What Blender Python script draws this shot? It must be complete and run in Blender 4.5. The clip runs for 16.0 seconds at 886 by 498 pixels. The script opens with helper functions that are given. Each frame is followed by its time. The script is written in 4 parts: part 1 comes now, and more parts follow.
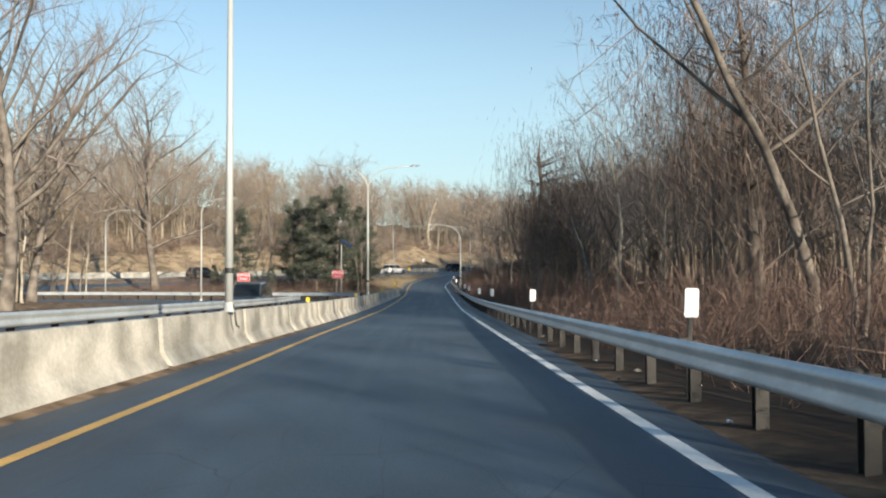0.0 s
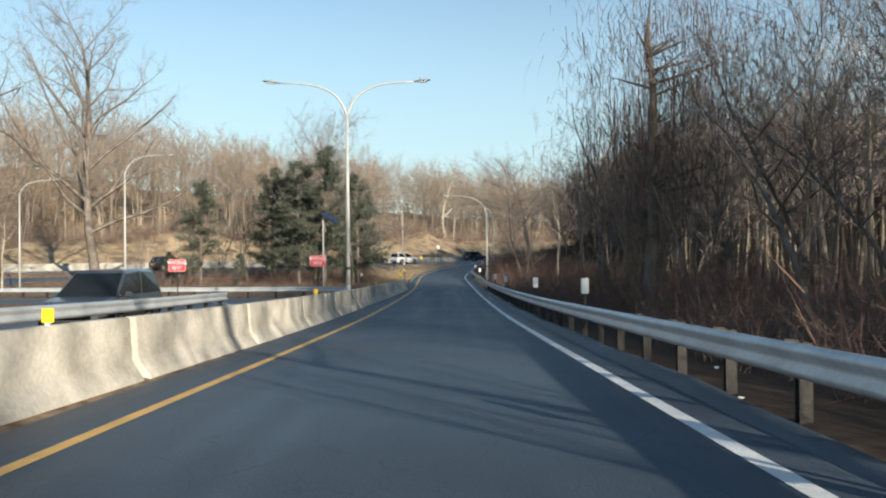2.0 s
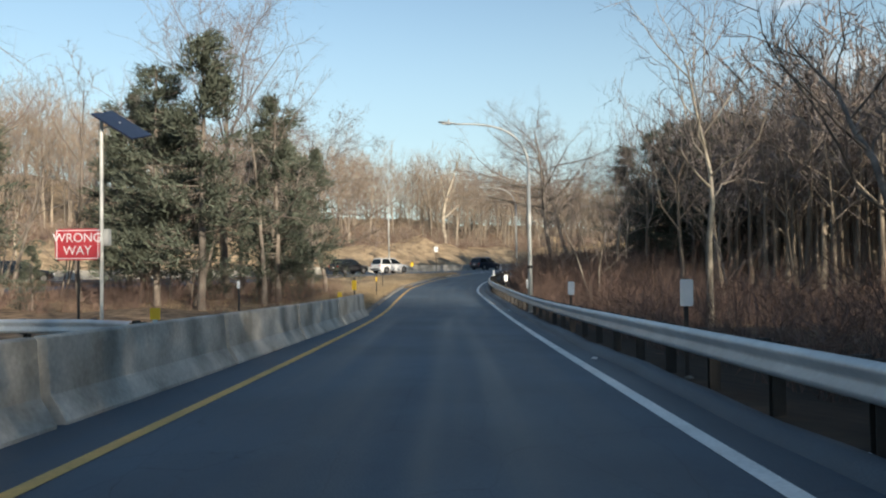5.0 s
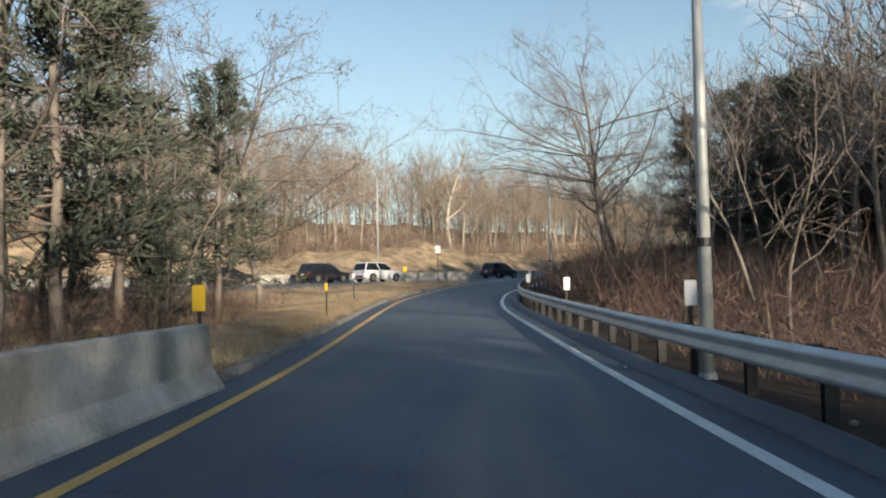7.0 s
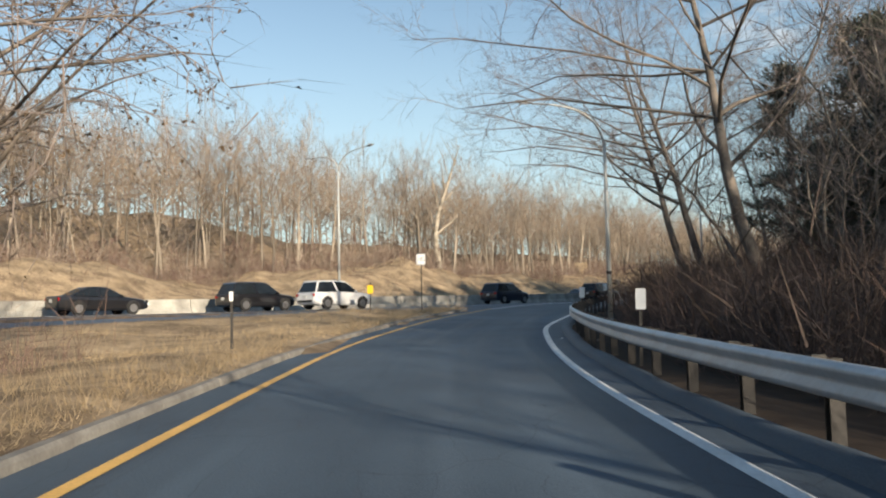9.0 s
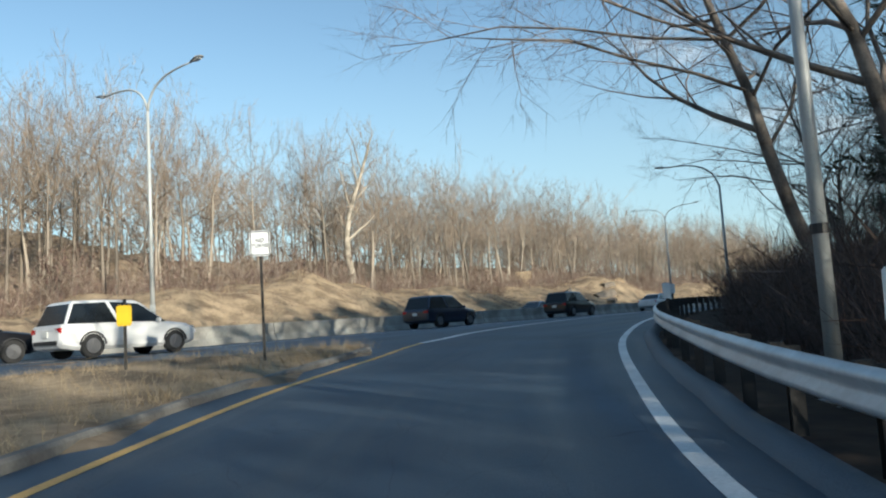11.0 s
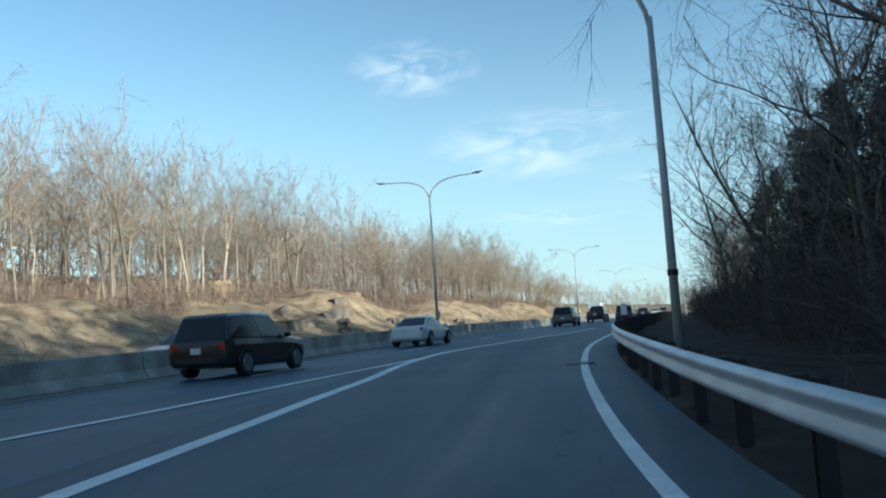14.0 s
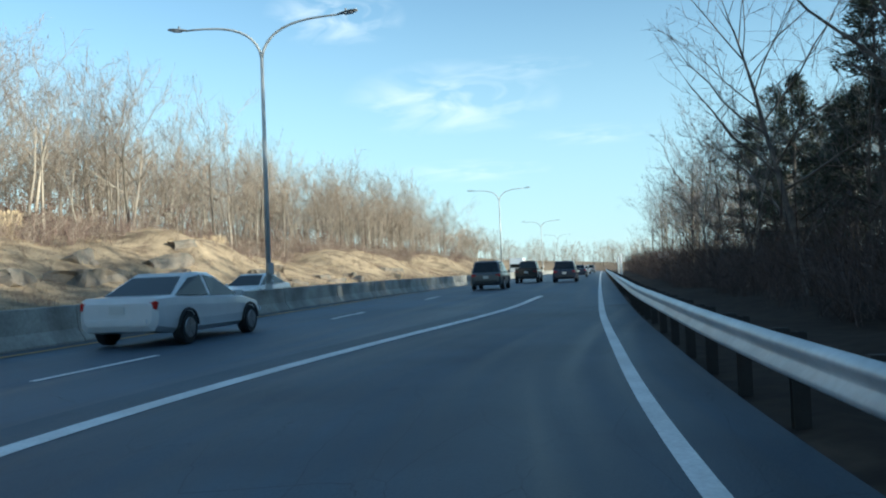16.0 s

□ □ □ □

> **Given request**:
Reproduce each line exactly, please, except for any pictures.

> **Answer to this task**:
What Blender Python script draws this shot? It must be complete and run in Blender 4.5. The clip runs for 16.0 seconds at 886 by 498 pixels. The script opens with helper functions that are given. Each frame is followed by its time. The script is written in 4 parts: part 1 comes now, and more parts follow.
0.0 s
2.0 s
5.0 s
7.0 s
9.0 s
11.0 s
14.0 s
16.0 s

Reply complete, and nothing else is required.